Here is a non-calculus method for reference:
We know that $OA = 1, OB = 2$ and $\angle OAB$ is right since it is tangent to the circle.
Thus $\cos \angle AOB = \frac{1}{2} \implies \angle AOB = \pi/3$. Thus the gradient of $OA$ is $\text{rise}/\text{run} = \tan \pi/3 = \sqrt{3}$, and so $AB$ has a gradient of $-\frac{1}{\sqrt{3}}$.

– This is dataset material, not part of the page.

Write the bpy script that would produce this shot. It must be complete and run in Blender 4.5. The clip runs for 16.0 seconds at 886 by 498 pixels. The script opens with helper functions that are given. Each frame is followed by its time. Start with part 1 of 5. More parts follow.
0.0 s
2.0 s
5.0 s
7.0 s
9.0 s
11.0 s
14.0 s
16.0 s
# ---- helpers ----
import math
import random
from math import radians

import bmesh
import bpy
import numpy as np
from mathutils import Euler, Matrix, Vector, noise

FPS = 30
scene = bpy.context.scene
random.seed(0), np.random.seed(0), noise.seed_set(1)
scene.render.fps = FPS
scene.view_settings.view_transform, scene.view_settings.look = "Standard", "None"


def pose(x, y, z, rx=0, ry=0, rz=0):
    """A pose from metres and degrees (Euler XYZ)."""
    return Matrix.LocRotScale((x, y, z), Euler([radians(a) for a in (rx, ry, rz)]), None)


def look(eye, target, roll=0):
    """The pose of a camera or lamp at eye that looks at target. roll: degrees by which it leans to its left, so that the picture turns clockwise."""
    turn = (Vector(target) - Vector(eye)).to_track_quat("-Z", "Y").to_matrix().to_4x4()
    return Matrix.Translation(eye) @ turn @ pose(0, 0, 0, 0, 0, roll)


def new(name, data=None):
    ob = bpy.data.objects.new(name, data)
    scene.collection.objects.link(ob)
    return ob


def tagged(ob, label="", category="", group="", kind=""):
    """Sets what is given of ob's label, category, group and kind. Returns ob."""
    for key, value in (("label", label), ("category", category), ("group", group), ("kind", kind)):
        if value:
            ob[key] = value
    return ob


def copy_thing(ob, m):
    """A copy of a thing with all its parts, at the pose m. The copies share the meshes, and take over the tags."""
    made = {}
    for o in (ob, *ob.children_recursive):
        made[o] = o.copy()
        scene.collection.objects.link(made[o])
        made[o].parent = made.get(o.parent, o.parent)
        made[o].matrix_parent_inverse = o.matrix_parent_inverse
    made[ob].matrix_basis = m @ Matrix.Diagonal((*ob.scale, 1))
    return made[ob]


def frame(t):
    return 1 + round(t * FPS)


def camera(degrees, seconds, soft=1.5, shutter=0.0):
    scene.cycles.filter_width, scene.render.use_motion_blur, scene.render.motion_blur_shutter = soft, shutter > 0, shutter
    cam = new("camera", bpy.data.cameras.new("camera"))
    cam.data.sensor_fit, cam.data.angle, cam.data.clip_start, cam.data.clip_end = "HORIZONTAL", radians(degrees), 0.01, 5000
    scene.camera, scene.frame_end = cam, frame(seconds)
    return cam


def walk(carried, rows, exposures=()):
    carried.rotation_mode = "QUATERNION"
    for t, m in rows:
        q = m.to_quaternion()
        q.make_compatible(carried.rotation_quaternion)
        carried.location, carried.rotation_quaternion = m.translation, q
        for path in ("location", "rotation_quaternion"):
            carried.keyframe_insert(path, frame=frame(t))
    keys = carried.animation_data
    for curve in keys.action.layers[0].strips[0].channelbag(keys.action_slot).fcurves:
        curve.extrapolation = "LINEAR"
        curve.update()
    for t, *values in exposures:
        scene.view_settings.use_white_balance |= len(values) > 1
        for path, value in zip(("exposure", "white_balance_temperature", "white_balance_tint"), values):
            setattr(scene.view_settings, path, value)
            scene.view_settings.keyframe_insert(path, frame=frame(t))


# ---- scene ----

$AB$ must pass through $A$ which is $(\cos \pi/3, \sin \pi/3) = (1/2, \sqrt3/2)$, therefore the equation is:
$$y - \sqrt3/2 = -\frac{1}{\sqrt3} \left(x - \frac{1}{2} \right) \implies y = -\frac{1}{\sqrt3}x + \frac{1 + (\sqrt{3})^2}{2\sqrt3}$$
A: You correctly found that the derivative is
$$y' = -\frac{x}{\sqrt{1 - x^2}}$$
The point-slope form of the equation of the tangent line is
$$y - y_0 = m(x - x_0)$$
where $m$ is the slope and $(x_0, y_0)$ is a point on the tangent line.  Since the tangent line passes through the point $(2, 0)$, it satisfies the equation
$$y - 0 = m(x - 2)$$
Substituting $-\dfrac{x}{\sqrt{1 - x^2}}$ for $m$ and $\sqrt{1 - x^2}$ for $y$ yields
$$\sqrt{1 - x^2} = -\frac{x}{\sqrt{1 - x^2}}(x - 2)$$
Solve the above equation for $x$ in order to find the $x$-coordinate of the point of tangency, then substitute that value of $x$ into the equation $y = \sqrt{1 - x^2}$ to find its $y$-coordinate.  The slope of the tangent line is found by evaluating the derivative at the point of tangency.
A: Your original equation can be restated as $y^2 = 1 - x^2$.  Using implicit differentiation,
$$  2y y' = -2x x'  \text{.}  $$
Specializing the independent variable to $x$, we obtain
$$  2y \frac{\mathrm{d}y}{\mathrm{d}x} = -2x  \text{,}  $$
so
$$  \frac{\mathrm{d}y}{\mathrm{d}x} = \frac{-x}{y}  \text{.}  $$
So let's run our finger, the variable $a$, along the semicircle as $x$ ranges from $0$ to $1$ and see where the tangent line meets the $x$-axis.  We have the point $(a,\sqrt{1-a^2})$ and the slope $\frac{-a}{\sqrt{1-a^2}}$, so the line is
$$  y - \sqrt{1-a^2} = \frac{-a}{\sqrt{1-a^2}}(x-a)  \text{.}  $$
To pass through the point $(2,0)$, we must satisfy
$$  0 - \sqrt{1-a^2} = \frac{-a}{\sqrt{1-a^2}}(2-a)  \text{,}  $$
which we can solve for $a$.  \begin{align*}
    - \sqrt{1-a^2} &= \frac{-a}{\sqrt{1-a^2}}(2-a)  \\
    - (1-a^2) &= -a(2-a)  \\
    a^2 - 1 &= a^2 - 2a  \\
    1 &= 2a  \\
    a &= 1/2  \text{.}
\end{align*}
Therefore, the equation of the line is
$$  y - \sqrt{1-\frac{1}{4}} = \frac{-1/2}{\sqrt{1-\frac{1}{4}}}\left( x-\frac{1}{2} \right)  \text{.}  $$
(This simplifies a little, which I leave to the reader.)